En el libro Principios de contabilidad no hay ningún poema homónimo, ni señas que hagan evidente la pertinencia de ese título. No obstante, me parece, ese mismo hecho debería propiciar en el lector curioso alguna inquietud, que lo moviera a explorar interpretaciones que implicaran la relectura del sentido de la frase hecha, propia del ámbito administrativo, dentro de un contexto poético. En el caso de Cuidados intensivos, también se acude a una frase acuñada en un campo semántico ajeno a la poesía −el médico−, sin embargo, tal y como lo explico en la postdata del libro, en primera instancia intentaba aludir precisamente al lugar de lo poético: “al precario espacio y el posible sentido de la poesía en la sociedad contemporánea” y del poeta. De hecho, en el último verso del poema titulado así, como el libro, se concluye diciendo: “someter a cuidados intensivos el poema”. En ese texto que sirve de epílogo he comentado el carácter premonitorio de esa frase, pues mientras el libro demoraba en ser publicado, debido “a la carencia de papel y al significativo incremento de los costos de impresión”, “siguió sobreviviendo bajo observación y alterándose mientras se encontraba en cuidados intensivos”. Fue en ese período, específicamente entre el 13 de junio y el 13 de julio de 2014, que conocí una sala médica de ese tipo. En ella viví la muerte de mi madre. El título del libro, enigmáticamente, ya era ese y antecedía a esa circunstancia. El último poema que escribí e incluí en el volumen, posterior a ese hecho, fue uno de los que mencionas en tu pregunta: “ungido en ti”. Por lo tanto, es claro que la escogencia de la frase que vino a titular esa colección de poemas no se derivó, al menos conscientemente, de tal fatalidad. Esta respondió, inicialmente, como también deje consignado en esas páginas “a un estado de conciencia regido por un desasosiego alerta, nacido de temores, presentimientos e incertidumbres que cruzan diversos ámbitos de la experiencia”.
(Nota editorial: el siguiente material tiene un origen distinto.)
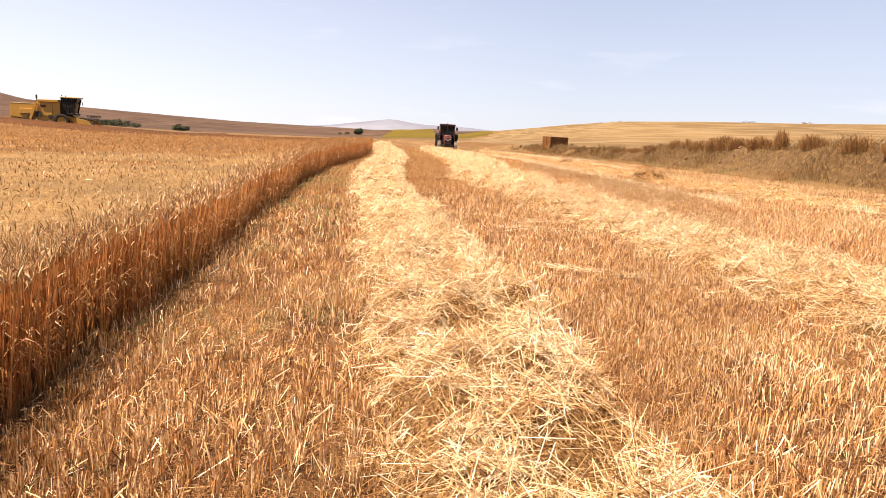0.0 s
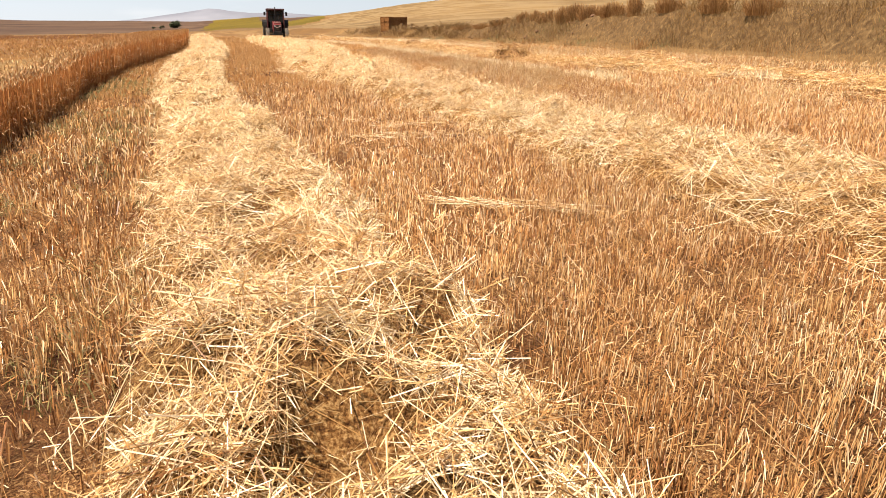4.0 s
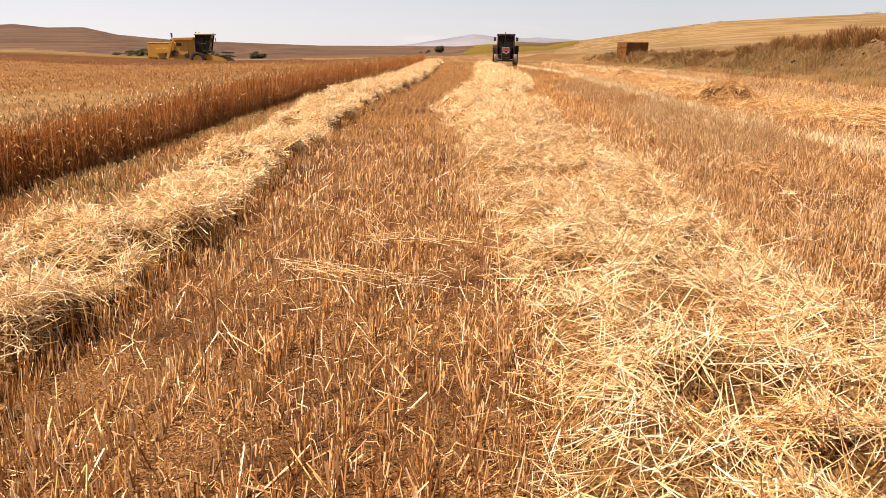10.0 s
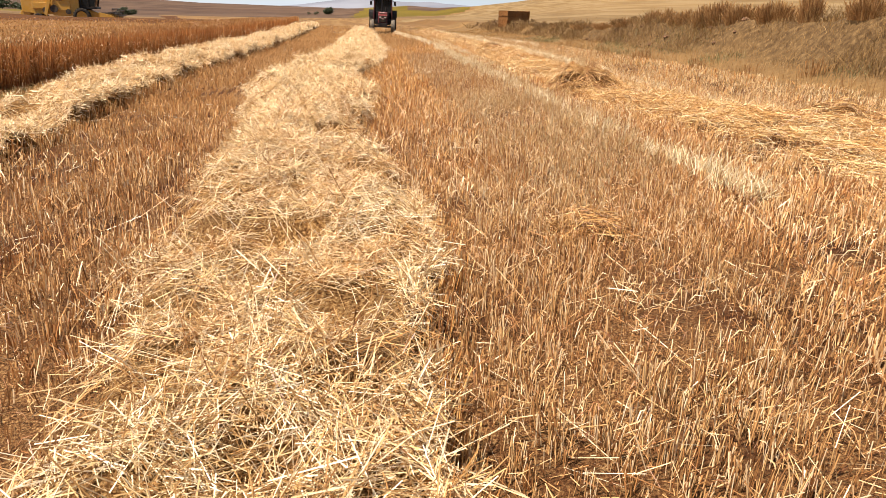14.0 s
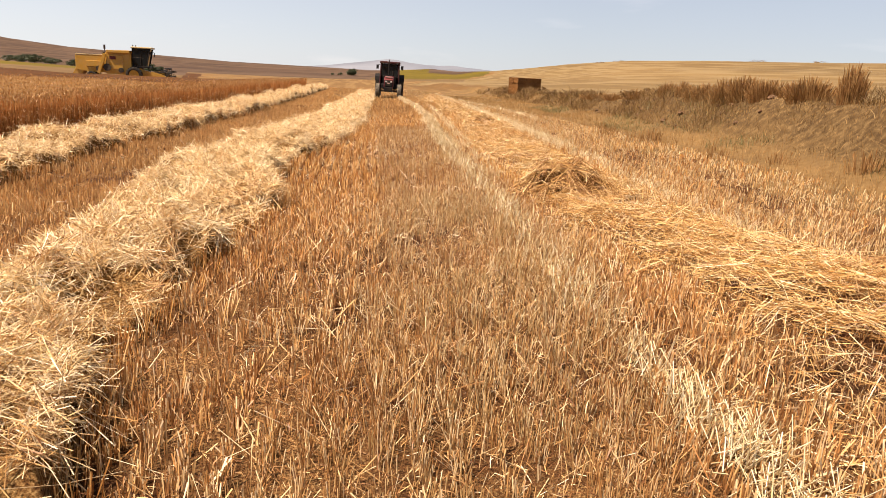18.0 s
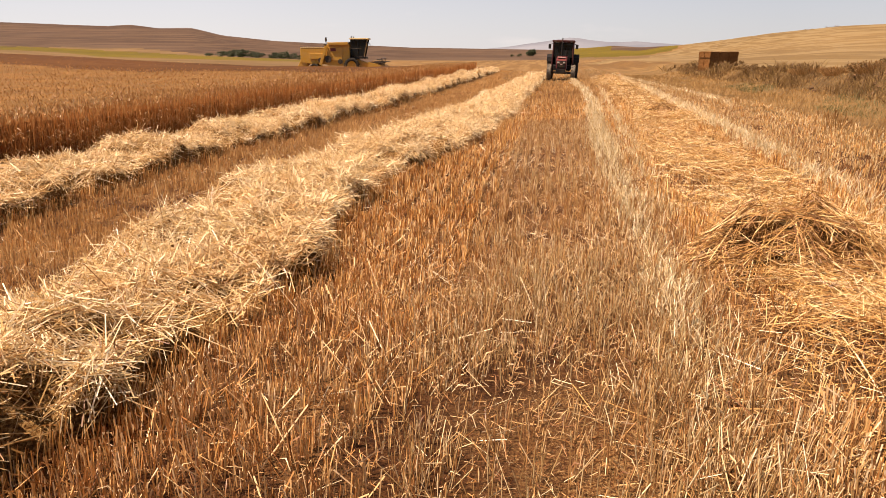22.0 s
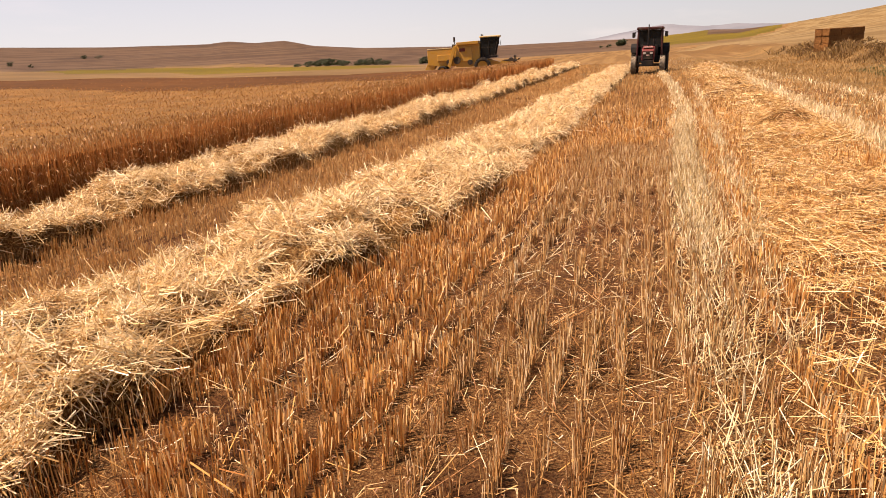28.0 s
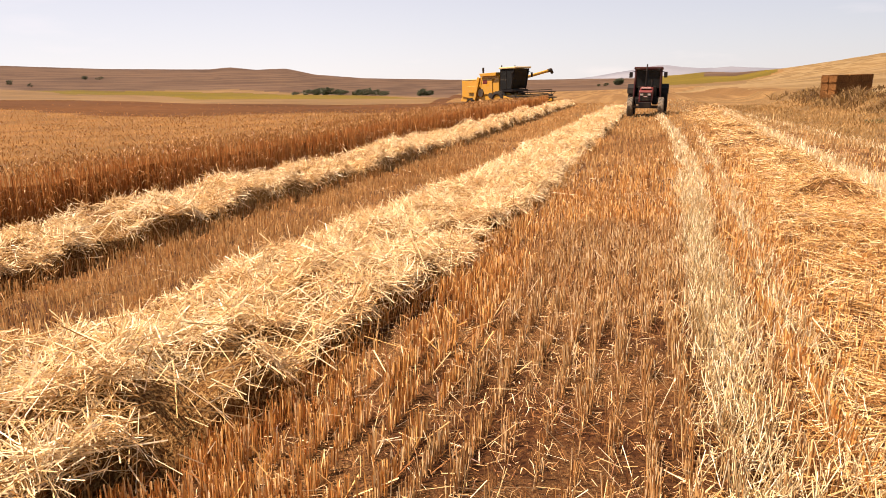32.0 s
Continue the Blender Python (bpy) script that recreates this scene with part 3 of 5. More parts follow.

 Ahora bien, natural e inevitablemente “la angustia por el latido de lo propio, del país dividido, violento e indescifrable del presente” también estaba allí. De modo que resulta legítimo que el lector lea desde allí, desde esa perspectiva, desde ese imperativo vivencial, ese o varios de los poemas del libro. En otra parte he comentado, al intentar responder a la pregunta sobre lo que significa para mí la poesía, que con frecuencia la he entendido como una respuesta a una pregunta que en principio desconocemos y que solo en el proceso de escritura comenzamos, apenas, a vislumbrar. Tal vez eso explique, en parte, el tipo de respuestas, de preguntas y de lecturas que muchos lectores pudieran encontrar en esos versos, y no sé si también responda, al menos parcialmente, a tu pregunta.